Entries provided:
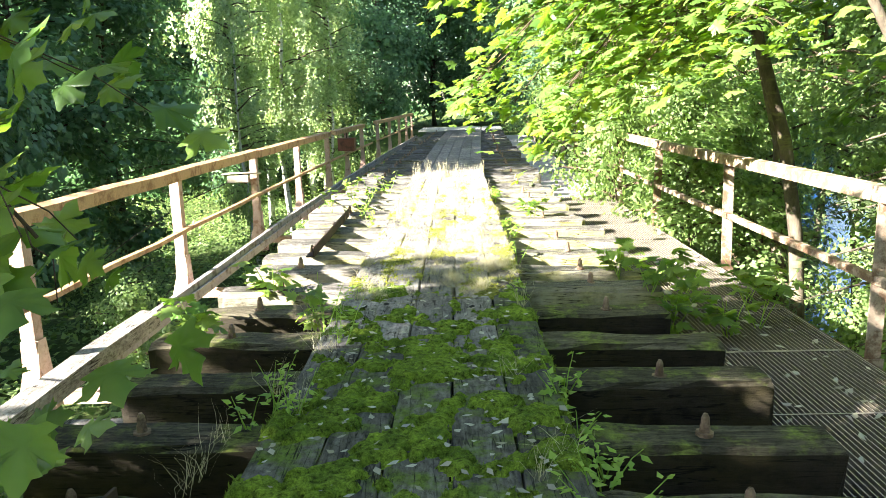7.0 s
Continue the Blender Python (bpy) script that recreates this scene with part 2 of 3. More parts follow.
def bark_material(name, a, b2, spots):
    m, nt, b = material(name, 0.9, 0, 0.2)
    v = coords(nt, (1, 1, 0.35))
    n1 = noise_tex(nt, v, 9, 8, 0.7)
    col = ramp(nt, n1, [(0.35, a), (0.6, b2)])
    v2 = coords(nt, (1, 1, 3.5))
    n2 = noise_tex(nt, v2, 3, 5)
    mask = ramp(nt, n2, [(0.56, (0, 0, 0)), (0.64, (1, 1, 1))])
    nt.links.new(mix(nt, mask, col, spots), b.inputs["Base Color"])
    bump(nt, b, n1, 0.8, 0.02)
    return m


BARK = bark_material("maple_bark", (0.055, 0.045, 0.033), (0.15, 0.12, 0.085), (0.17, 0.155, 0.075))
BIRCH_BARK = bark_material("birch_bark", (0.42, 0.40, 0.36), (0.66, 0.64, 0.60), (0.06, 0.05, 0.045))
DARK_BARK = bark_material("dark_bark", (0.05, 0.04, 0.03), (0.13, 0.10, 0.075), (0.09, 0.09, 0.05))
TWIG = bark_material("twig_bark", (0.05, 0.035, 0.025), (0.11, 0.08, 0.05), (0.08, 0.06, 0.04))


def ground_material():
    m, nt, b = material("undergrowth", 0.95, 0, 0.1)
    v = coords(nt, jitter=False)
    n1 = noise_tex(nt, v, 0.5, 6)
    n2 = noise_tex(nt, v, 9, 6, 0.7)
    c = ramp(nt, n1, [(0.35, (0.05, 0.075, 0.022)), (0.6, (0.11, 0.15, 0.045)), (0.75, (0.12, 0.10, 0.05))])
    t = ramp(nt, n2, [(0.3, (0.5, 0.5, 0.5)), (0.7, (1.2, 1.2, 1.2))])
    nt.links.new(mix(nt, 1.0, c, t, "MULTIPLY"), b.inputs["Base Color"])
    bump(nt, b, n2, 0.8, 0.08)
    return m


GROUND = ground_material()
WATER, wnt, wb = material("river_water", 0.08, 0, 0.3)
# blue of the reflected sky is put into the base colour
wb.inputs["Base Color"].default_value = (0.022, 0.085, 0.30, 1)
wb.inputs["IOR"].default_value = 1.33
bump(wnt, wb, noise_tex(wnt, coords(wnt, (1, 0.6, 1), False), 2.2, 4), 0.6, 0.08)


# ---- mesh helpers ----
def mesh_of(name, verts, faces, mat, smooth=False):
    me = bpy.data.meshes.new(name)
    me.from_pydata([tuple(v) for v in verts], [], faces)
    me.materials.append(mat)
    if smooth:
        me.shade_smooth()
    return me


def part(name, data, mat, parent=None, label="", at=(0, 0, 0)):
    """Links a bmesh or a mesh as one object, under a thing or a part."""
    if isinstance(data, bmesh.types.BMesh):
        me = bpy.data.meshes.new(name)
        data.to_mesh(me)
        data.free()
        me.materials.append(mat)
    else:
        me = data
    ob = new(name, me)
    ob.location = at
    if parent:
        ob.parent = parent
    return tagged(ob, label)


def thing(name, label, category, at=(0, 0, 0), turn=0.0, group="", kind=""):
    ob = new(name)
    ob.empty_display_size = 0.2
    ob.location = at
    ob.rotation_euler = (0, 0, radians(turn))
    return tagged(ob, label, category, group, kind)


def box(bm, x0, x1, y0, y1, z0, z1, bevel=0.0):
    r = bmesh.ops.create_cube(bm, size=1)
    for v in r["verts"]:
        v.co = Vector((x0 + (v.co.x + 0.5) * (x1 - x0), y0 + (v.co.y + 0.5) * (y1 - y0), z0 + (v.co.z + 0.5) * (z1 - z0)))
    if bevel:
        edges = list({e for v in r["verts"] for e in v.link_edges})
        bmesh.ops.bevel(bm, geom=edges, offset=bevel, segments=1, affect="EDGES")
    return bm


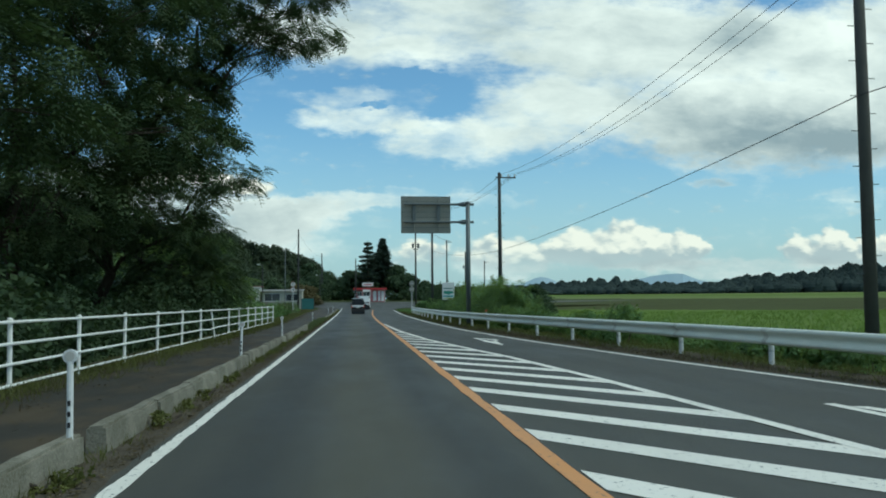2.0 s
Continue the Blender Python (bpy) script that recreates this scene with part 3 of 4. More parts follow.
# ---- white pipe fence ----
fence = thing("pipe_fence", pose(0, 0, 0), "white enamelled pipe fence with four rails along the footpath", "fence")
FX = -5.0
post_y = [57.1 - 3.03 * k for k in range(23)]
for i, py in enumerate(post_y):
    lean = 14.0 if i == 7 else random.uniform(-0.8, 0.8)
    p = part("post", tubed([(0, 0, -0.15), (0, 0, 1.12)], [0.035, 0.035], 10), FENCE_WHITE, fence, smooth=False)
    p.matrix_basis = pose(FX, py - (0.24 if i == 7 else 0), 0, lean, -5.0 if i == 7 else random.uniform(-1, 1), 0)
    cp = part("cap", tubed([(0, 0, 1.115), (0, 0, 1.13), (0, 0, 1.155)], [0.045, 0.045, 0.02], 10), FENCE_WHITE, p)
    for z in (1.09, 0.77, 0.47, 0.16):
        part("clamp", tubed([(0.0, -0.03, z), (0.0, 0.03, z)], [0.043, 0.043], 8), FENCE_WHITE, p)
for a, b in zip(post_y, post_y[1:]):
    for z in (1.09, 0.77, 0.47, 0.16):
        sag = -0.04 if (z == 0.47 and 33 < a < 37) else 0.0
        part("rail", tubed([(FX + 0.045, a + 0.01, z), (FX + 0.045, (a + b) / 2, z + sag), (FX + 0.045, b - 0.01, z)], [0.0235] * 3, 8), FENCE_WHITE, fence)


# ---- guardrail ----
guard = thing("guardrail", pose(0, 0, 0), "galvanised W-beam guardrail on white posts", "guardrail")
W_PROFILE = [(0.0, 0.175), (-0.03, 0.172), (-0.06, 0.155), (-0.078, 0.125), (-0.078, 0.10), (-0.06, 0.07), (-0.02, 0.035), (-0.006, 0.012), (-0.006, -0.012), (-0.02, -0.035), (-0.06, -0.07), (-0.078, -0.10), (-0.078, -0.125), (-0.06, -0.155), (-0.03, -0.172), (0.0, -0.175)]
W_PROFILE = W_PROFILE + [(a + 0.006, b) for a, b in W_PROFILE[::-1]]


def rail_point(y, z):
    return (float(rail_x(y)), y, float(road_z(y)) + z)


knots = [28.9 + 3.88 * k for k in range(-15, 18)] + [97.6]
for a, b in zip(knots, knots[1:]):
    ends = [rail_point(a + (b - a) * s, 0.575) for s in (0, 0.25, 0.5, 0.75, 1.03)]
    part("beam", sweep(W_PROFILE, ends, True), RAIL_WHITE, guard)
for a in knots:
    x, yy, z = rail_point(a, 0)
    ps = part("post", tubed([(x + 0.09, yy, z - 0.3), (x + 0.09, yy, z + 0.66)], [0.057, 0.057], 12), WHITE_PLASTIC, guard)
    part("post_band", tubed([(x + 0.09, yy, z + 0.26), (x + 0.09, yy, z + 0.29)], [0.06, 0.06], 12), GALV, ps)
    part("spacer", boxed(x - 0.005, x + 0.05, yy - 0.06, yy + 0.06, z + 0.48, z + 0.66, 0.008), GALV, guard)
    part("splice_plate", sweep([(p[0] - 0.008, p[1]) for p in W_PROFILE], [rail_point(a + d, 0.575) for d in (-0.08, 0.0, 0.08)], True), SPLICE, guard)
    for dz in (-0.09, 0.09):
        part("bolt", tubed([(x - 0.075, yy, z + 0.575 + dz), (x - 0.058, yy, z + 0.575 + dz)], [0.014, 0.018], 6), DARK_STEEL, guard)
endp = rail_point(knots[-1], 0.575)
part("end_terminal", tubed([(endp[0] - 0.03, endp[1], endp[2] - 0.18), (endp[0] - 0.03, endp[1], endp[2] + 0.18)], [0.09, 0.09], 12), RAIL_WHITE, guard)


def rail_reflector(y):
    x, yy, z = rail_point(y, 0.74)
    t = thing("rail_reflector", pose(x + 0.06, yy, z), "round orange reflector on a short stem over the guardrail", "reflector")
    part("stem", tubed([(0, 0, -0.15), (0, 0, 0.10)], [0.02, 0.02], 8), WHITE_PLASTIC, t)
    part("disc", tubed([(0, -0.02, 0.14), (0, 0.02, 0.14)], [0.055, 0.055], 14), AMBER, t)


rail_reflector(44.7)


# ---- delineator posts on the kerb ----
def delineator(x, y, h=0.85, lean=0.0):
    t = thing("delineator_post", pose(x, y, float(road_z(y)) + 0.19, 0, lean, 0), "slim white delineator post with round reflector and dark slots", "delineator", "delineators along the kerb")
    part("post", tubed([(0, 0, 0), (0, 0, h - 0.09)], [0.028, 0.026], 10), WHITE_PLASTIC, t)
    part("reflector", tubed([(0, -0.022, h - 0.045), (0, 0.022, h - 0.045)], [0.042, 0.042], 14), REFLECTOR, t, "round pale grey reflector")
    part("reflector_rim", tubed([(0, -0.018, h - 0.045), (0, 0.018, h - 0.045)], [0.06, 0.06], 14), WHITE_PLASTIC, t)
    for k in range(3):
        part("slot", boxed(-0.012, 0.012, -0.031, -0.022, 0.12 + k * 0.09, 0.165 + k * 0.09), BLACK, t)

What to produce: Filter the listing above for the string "Blender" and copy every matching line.

Completed exercise:
Continue the Blender Python (bpy) script that recreates this scene with part 2 of 3. More parts follow.
Continue the Blender Python (bpy) script that recreates this scene with part 3 of 4. More parts follow.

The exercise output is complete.